With that background in mind, the following are some key takeaways from the 2015 Annual Report and 2016 statistics along with updated observations that provide timely context for the 2015 and 2016 statistics:
- The high volume of notified transactions continued (and has since increased). In 2015, 143 transactions were notified to CFIUS, on par with the relatively high 147 transactions notified in 2014. While the large volume for 2015 is notable, the more recent (though unofficial) numbers are even more telling. As we discussed in our February 2017 client alert, CFIUS reviewed 172 transactions in 2016, well eclipsing the record for the modern CFIUS era (155 in 2008). As mentioned above, CFIUS is currently on track to review well over 200 transactions in 2017. With this increase in caseload has come an increase in the CFIUS-process timeline. In particular, whereas CFIUS would previously review a prefiled draft notice and provide feedback within a week or two, parties can now expect the pre-filing phase of the review process to take from two to four weeks, if not longer. In addition, the unprecedented caseload has increased the chances that CFIUS will need to extend a given review into a 45-day investigation and possibly even require that the notice be withdrawn and resubmitted (both as discussed below).
- Investigations increased modestly (and do not appear to have abated in subsequent years). The relative number of cases that proceeded to a 45-day investigation in both 2015 and 2016, following the initial 30-day review, increased somewhat from 2014 to 46% (66 out of 143 in 2015, and 79 out of 172 in 2016). This represents an increase from 35% in 2014 but below the record of 49% in 2013 (a year that could be considered anomalous due to a government shutdown that interrupted in-process CFIUS reviews). Given the current volume of cases—prominent among them Chinese cases—increased use of investigations, for both timing and substantive considerations, are to be expected.

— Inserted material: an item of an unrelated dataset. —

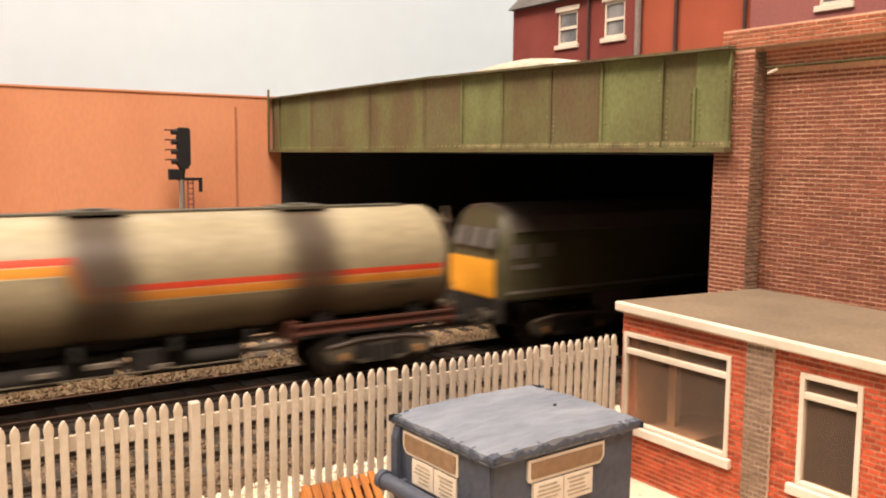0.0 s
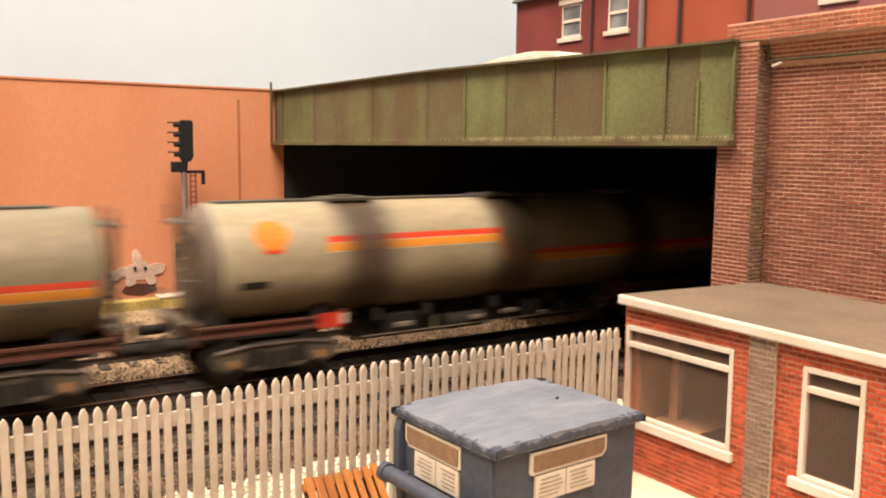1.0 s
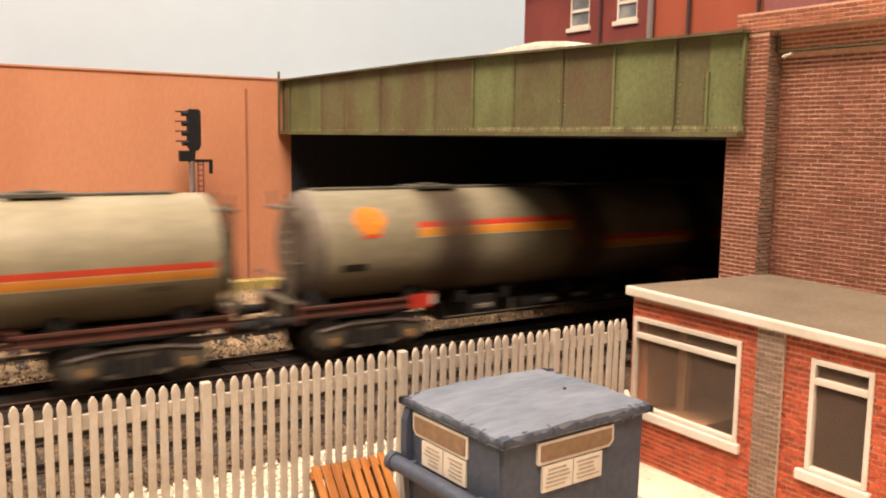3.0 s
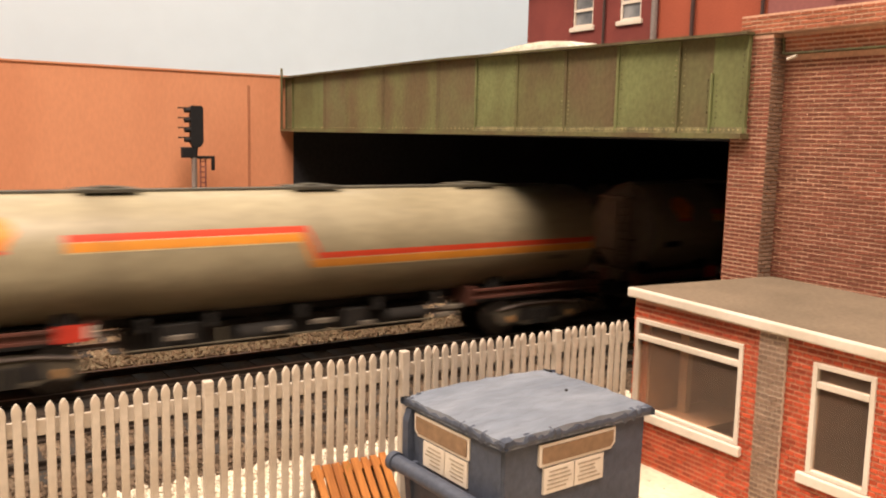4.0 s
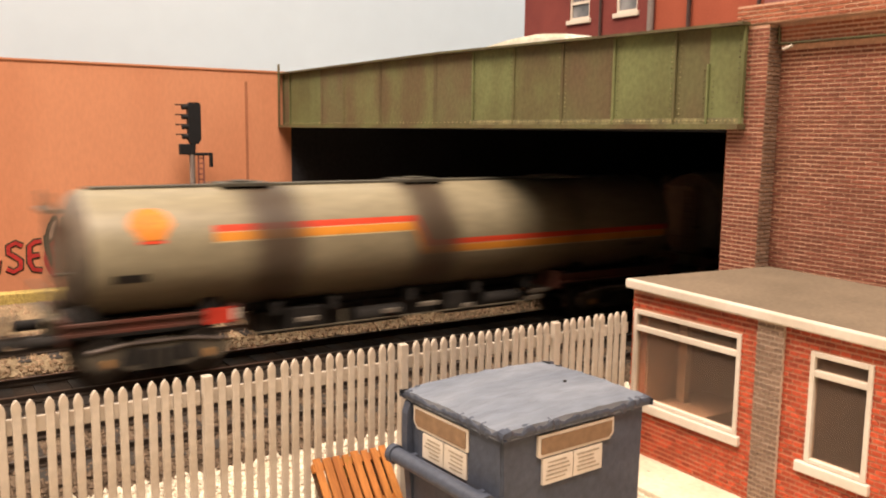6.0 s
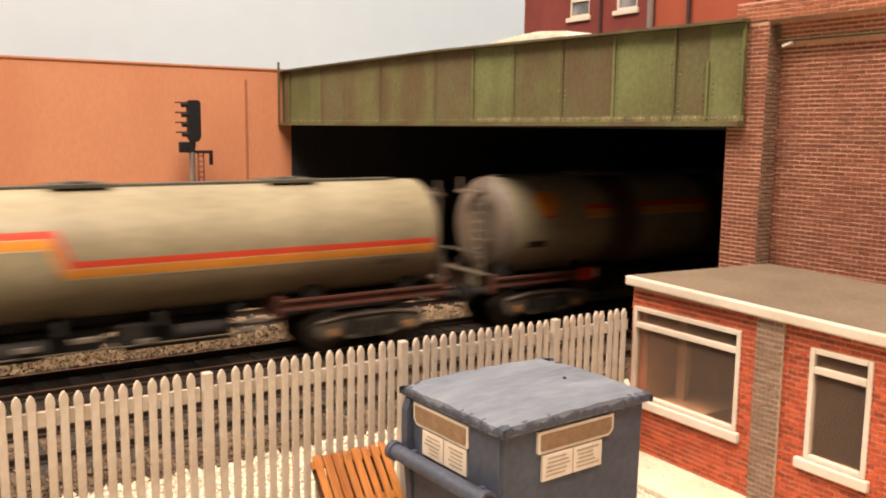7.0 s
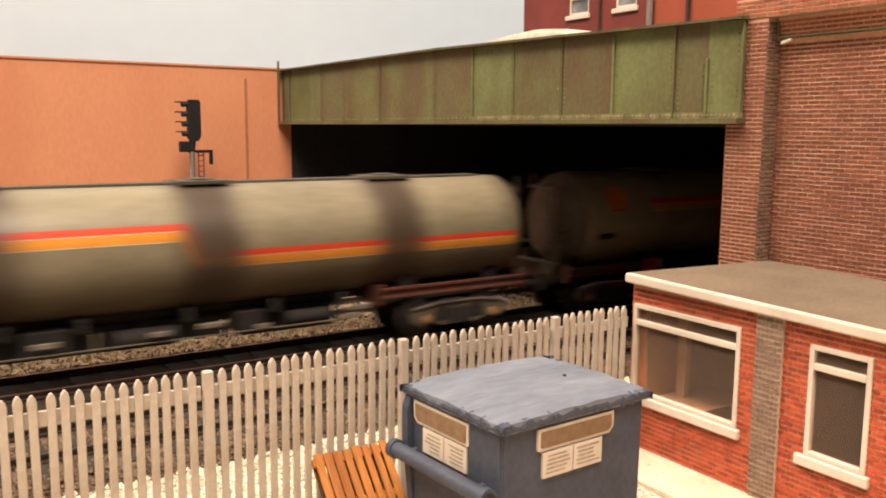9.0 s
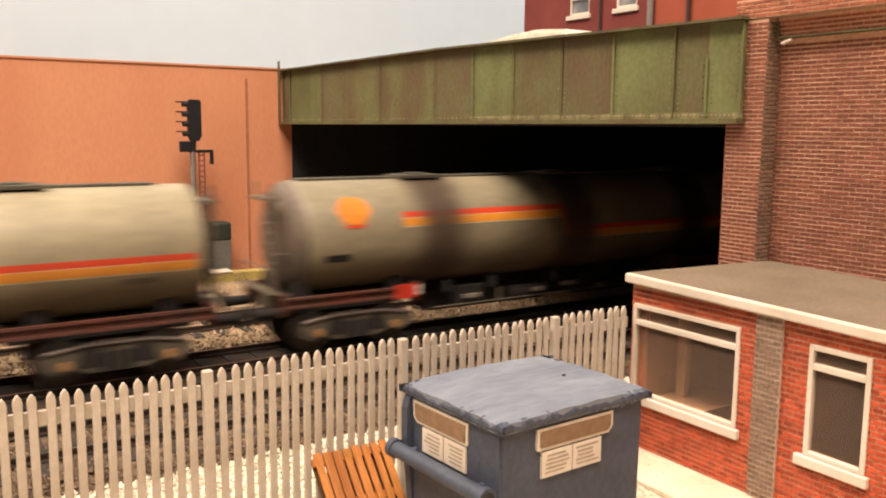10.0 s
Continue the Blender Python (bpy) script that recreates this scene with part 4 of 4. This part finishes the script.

- For the fourth consecutive reported year, China led foreign countries represented in CFIUS reviews in 2015. Chinese investors notified 29 transactions to CFIUS in 2015, up slightly from 24 in 2014. Canadian investors had the next highest number of notified transactions with 22, followed by the United Kingdom (19) and Japan (12). While recent reporting—including substantial media coverage—indicates a continued high volume of Chinese deals, there has been a simultaneous increase in the scrutiny applied to such deals—by CFIUS, politicians, and the media. A notable effect of the increased scrutiny has been increased challenges for Chinese investors to obtain CFIUS approval. In several cases, parties to Chinese transactions have been forced to withdraw their CFIUS notices and refile them—a tactic commonly employed to allow time to sort out national-security concerns with CFIUS, including potentially negotiating mitigation terms. Further, as reported in our September 2017 client alert, in the past ten months, two Chinese transactions have been blocked by the President.
- The number of withdrawn notices has increased (and is likely to continue to do so). CFIUS approved the withdrawal of 13 notices in 2015, one more than the 12 it approved in 2014. That number increased dramatically to 27 in 2016, however. Of the 13 withdrawn notified transactions in 2015, eight were subsequently refiled and approved, and five were abandoned—three because CFIUS had unresolvable national-security concerns or proposed mitigation the parties chose not to accept, one for commercial reasons, and one for undisclosed reasons. Of the 27 withdrawn notified transaction in 2016, 15 were subsequently refiled (although their approval status is not reported), and 12 were abandoned—five because CFIUS had unresolvable national-security concerns or proposed mitigation the parties chose not to accept, and seven for commercial or other reasons. Withdrawals have likely increased this year. Indeed, recent press reports have highlighted the withdrawals and resubmissions of several notices pertaining to investments from China as well as other countries— some of which had been withdrawn and refiled more than once. Given the recent upticks in both caseload and substantive scrutiny of certain cases, withdrawals and resubmissions are likely to continue to be heavily utilized at least in the near term.
- The imposition of mitigation measures increased slightly (and possibly continues to increase). CFIUS imposed mitigation measures in 8% (11 cases) of the transactions it reviewed in 2015, up slightly from the 6% (nine cases) for which mitigation was required in 2014. The 2015 Annual Report noted the general types of mitigation measures that were required. Some of the listed measures were not disclosed in previous annual reports (but nevertheless used in practice), including:
- requiring that only authorized persons have access to US Government, company, or customer information, and that the foreign acquirer not have direct or remote access to systems that hold such information;
- establishing security protocols to ensure the integrity of goods or software sold to the US Government;
- notifying customers regarding the change of ownership;
- providing assurances of continuity of supply for defined periods, and notification and consultation prior to taking certain business decisions, with certain rights in the event that the company decides to exit a business line;
- establishing meetings to discuss business plans that might affect US Government supply or national security considerations; and
- excluding certain sensitive assets from the transaction.
As the CFIUS process and atmosphere evolve, we will continue to report on notable trends and changes to law and policy.